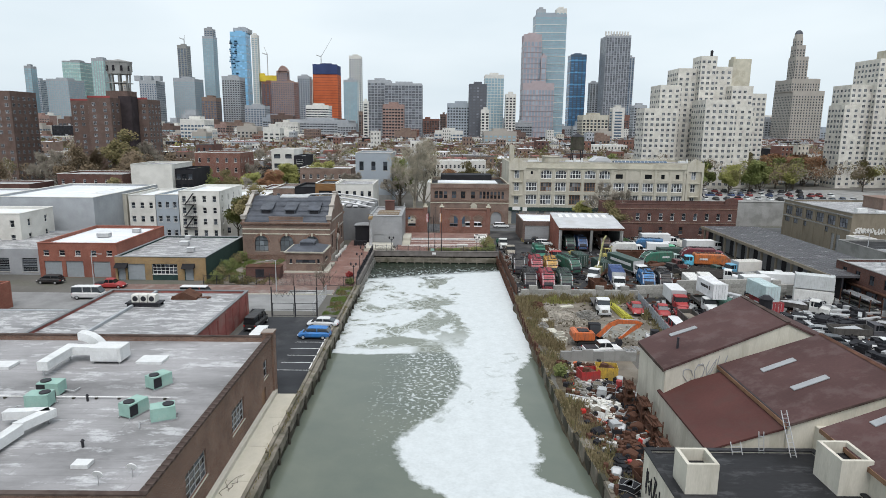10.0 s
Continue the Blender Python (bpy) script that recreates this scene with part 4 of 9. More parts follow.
# ---- cross street fronts ----
stonefront = Building("stone_front_building", "brown brick two-storey building with ornate arcaded windows", -2.2, 22.2, 210.5, 238, 12.6, "brick_tan", "roof_dark", "building", 0.7, "cream_trim")
for a, b in ((1.2, 5.6), (6.6, 8.4), (9.4, 11.2), (12.6, 14.2), (15.2, 23.2)):
    n = max(1, int((b - a) / 1.1))
    for i in range(n):
        stonefront.window("S", a + (b - a) * i / n, 8.0, (b - a) / n - 0.28, 2.3, 1, 2, "brown_frame", sill=False)
for u in (4.6, 12.4, 17.6):
    stonefront.window("S", u, 2.6, 1.5, 2.4, 2, 2, "brown_frame")
stonefront.door("S", 7.4, 3.4, 4.0, "glass_dark", "portal", "dark arched entrance")
stonefront.door("S", 18.9, 3.4, 3.9, "zinc", "portal", "grey arched doors", 10)
for u, z in ((9.1, 2.35), (20.6, 2.25)):
    stonefront.panel("S", "spandrel", spandrel(0, 0, 1.7, 1.7, 1.701, 0.12), "brick_tan", u, z, -0.02)
    stonefront.panel("S", "arch", arch_ring(0, 0, 1.7, 2.4, 0.15, 14), "brick_brown", u, z, 0.15)
stonefront.panel("S", "niche", Mb().box(0, 1.9, 0, 0.3, 0, 3.4).prism([(-0.2, 3.4), (2.1, 3.4), (0.95, 4.5)], "y", -0.1, 0.3), "cream_trim", 12.6, 2.4, 0.3, "pale stone niche")
for z in (6.6, 7.3, 11.2):
    stonefront.panel("S", "string_course", Mb().box(0, 24.4, 0, 0.14, 0, 0.22), "cream_trim" if z < 7 else "brick_brown", 0, z, 0.14)
for i in range(30):
    stonefront.panel("S", "corbel", Mb().prism([(0, 0), (0.5, 0), (0.5, 0.5), (0.25, 0.2), (0, 0.5)], "y", 0, 0.15), "brick_brown", 0.3 + i * 0.8, 10.75, 0.15)
stonefront.build()
o = part("roof_cabin", Mb().box(-9, 8, 2, 10, 11.9, 14.2), "dark_clad", stonefront.root)
part("roof_deck", Mb().box(-10, 9, -9, 0, 11.9, 12.6), "roof_white", stonefront.root)

cream = Building("loft_building", "long cream concrete loft building with industrial windows", 22.2, 83.1, 212.5, 236, 19.4, "cream_wall", "roof_grey", "loft building", 0.8, "cream_trim")
PITCH, FIRST, WW = 4.57, 7.2, 3.5
# brighter factory panes; the sky's reflection is put into their base colour
MATS["pane_bright"] = glass_mat("factory_glass_painted_sky", (0.05, 0.055, 0.06), 0.12, 5.0)
for i in range(11):
    u = FIRST + i * PITCH
    for k, (z, hh) in enumerate(((6.2, 3.05), (10.4, 2.75), (14.35, 2.65))):
        if k == 2 and (i == 0 or i > 5):
            w2, h2 = {0: (0.7, 0.9), 6: (2.3, 1.4), 8: (2.3, 1.4), 9: (1.2, 1.4), 10: (1.2, 1.4)}.get(i, (0, 0))
            if w2:
                cream.window("S", u - w2 / 2, 14.5 + (1.2 if i == 0 else 0), w2, h2, 1, 1, "metal_dark", sill=False, deep=0.3, glass="glass_car")
            continue
        old_frame = (k == 1 and i in (1, 3, 4)) or (k == 0 and i == 3)
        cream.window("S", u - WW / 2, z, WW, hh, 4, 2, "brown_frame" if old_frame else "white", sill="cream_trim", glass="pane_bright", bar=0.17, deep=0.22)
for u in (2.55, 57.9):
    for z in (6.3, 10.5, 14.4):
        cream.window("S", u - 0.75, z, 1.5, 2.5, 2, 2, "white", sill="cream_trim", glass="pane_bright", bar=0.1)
for z in (5.8, 10.0, 14.0):
    cream.row("E", 4, z, 3.4, 2.6, nx=3, ny=3)
cream.build()


def arch_head(w, rise, h, n=8):
    """Masonry over a window's head, cut by a shallow arch."""
    m = Mb()
    pts = [(w * (i / n - 0.5), h - rise * (2 * i / n - 1) ** 2) for i in range(n + 1)]
    for a, b in zip(pts, pts[1:]):
        m.prism([a, b, (b[0], h + 0.02), (a[0], h + 0.02)], "y", 0, 0.2)
    return m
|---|
→ **SET TASK**
Write out the whole listing exactly, and drop the pictures.

→ **SOLUTION TO THE EXERCISE**
10.0 s
Continue the Blender Python (bpy) script that recreates this scene with part 4 of 9. More parts follow.
# ---- cross street fronts ----
stonefront = Building("stone_front_building", "brown brick two-storey building with ornate arcaded windows", -2.2, 22.2, 210.5, 238, 12.6, "brick_tan", "roof_dark", "building", 0.7, "cream_trim")
for a, b in ((1.2, 5.6), (6.6, 8.4), (9.4, 11.2), (12.6, 14.2), (15.2, 23.2)):
    n = max(1, int((b - a) / 1.1))
    for i in range(n):
        stonefront.window("S", a + (b - a) * i / n, 8.0, (b - a) / n - 0.28, 2.3, 1, 2, "brown_frame", sill=False)
for u in (4.6, 12.4, 17.6):
    stonefront.window("S", u, 2.6, 1.5, 2.4, 2, 2, "brown_frame")
stonefront.door("S", 7.4, 3.4, 4.0, "glass_dark", "portal", "dark arched entrance")
stonefront.door("S", 18.9, 3.4, 3.9, "zinc", "portal", "grey arched doors", 10)
for u, z in ((9.1, 2.35), (20.6, 2.25)):
    stonefront.panel("S", "spandrel", spandrel(0, 0, 1.7, 1.7, 1.701, 0.12), "brick_tan", u, z, -0.02)
    stonefront.panel("S", "arch", arch_ring(0, 0, 1.7, 2.4, 0.15, 14), "brick_brown", u, z, 0.15)
stonefront.panel("S", "niche", Mb().box(0, 1.9, 0, 0.3, 0, 3.4).prism([(-0.2, 3.4), (2.1, 3.4), (0.95, 4.5)], "y", -0.1, 0.3), "cream_trim", 12.6, 2.4, 0.3, "pale stone niche")
for z in (6.6, 7.3, 11.2):
    stonefront.panel("S", "string_course", Mb().box(0, 24.4, 0, 0.14, 0, 0.22), "cream_trim" if z < 7 else "brick_brown", 0, z, 0.14)
for i in range(30):
    stonefront.panel("S", "corbel", Mb().prism([(0, 0), (0.5, 0), (0.5, 0.5), (0.25, 0.2), (0, 0.5)], "y", 0, 0.15), "brick_brown", 0.3 + i * 0.8, 10.75, 0.15)
stonefront.build()
o = part("roof_cabin", Mb().box(-9, 8, 2, 10, 11.9, 14.2), "dark_clad", stonefront.root)
part("roof_deck", Mb().box(-10, 9, -9, 0, 11.9, 12.6), "roof_white", stonefront.root)

cream = Building("loft_building", "long cream concrete loft building with industrial windows", 22.2, 83.1, 212.5, 236, 19.4, "cream_wall", "roof_grey", "loft building", 0.8, "cream_trim")
PITCH, FIRST, WW = 4.57, 7.2, 3.5
# brighter factory panes; the sky's reflection is put into their base colour
MATS["pane_bright"] = glass_mat("factory_glass_painted_sky", (0.05, 0.055, 0.06), 0.12, 5.0)
for i in range(11):
    u = FIRST + i * PITCH
    for k, (z, hh) in enumerate(((6.2, 3.05), (10.4, 2.75), (14.35, 2.65))):
        if k == 2 and (i == 0 or i > 5):
            w2, h2 = {0: (0.7, 0.9), 6: (2.3, 1.4), 8: (2.3, 1.4), 9: (1.2, 1.4), 10: (1.2, 1.4)}.get(i, (0, 0))
            if w2:
                cream.window("S", u - w2 / 2, 14.5 + (1.2 if i == 0 else 0), w2, h2, 1, 1, "metal_dark", sill=False, deep=0.3, glass="glass_car")
            continue
        old_frame = (k == 1 and i in (1, 3, 4)) or (k == 0 and i == 3)
        cream.window("S", u - WW / 2, z, WW, hh, 4, 2, "brown_frame" if old_frame else "white", sill="cream_trim", glass="pane_bright", bar=0.17, deep=0.22)
for u in (2.55, 57.9):
    for z in (6.3, 10.5, 14.4):
        cream.window("S", u - 0.75, z, 1.5, 2.5, 2, 2, "white", sill="cream_trim", glass="pane_bright", bar=0.1)
for z in (5.8, 10.0, 14.0):
    cream.row("E", 4, z, 3.4, 2.6, nx=3, ny=3)
cream.build()


def arch_head(w, rise, h, n=8):
    """Masonry over a window's head, cut by a shallow arch."""
    m = Mb()
    pts = [(w * (i / n - 0.5), h - rise * (2 * i / n - 1) ** 2) for i in range(n + 1)]
    for a, b in zip(pts, pts[1:]):
        m.prism([a, b, (b[0], h + 0.02), (a[0], h + 0.02)], "y", 0, 0.2)
    return m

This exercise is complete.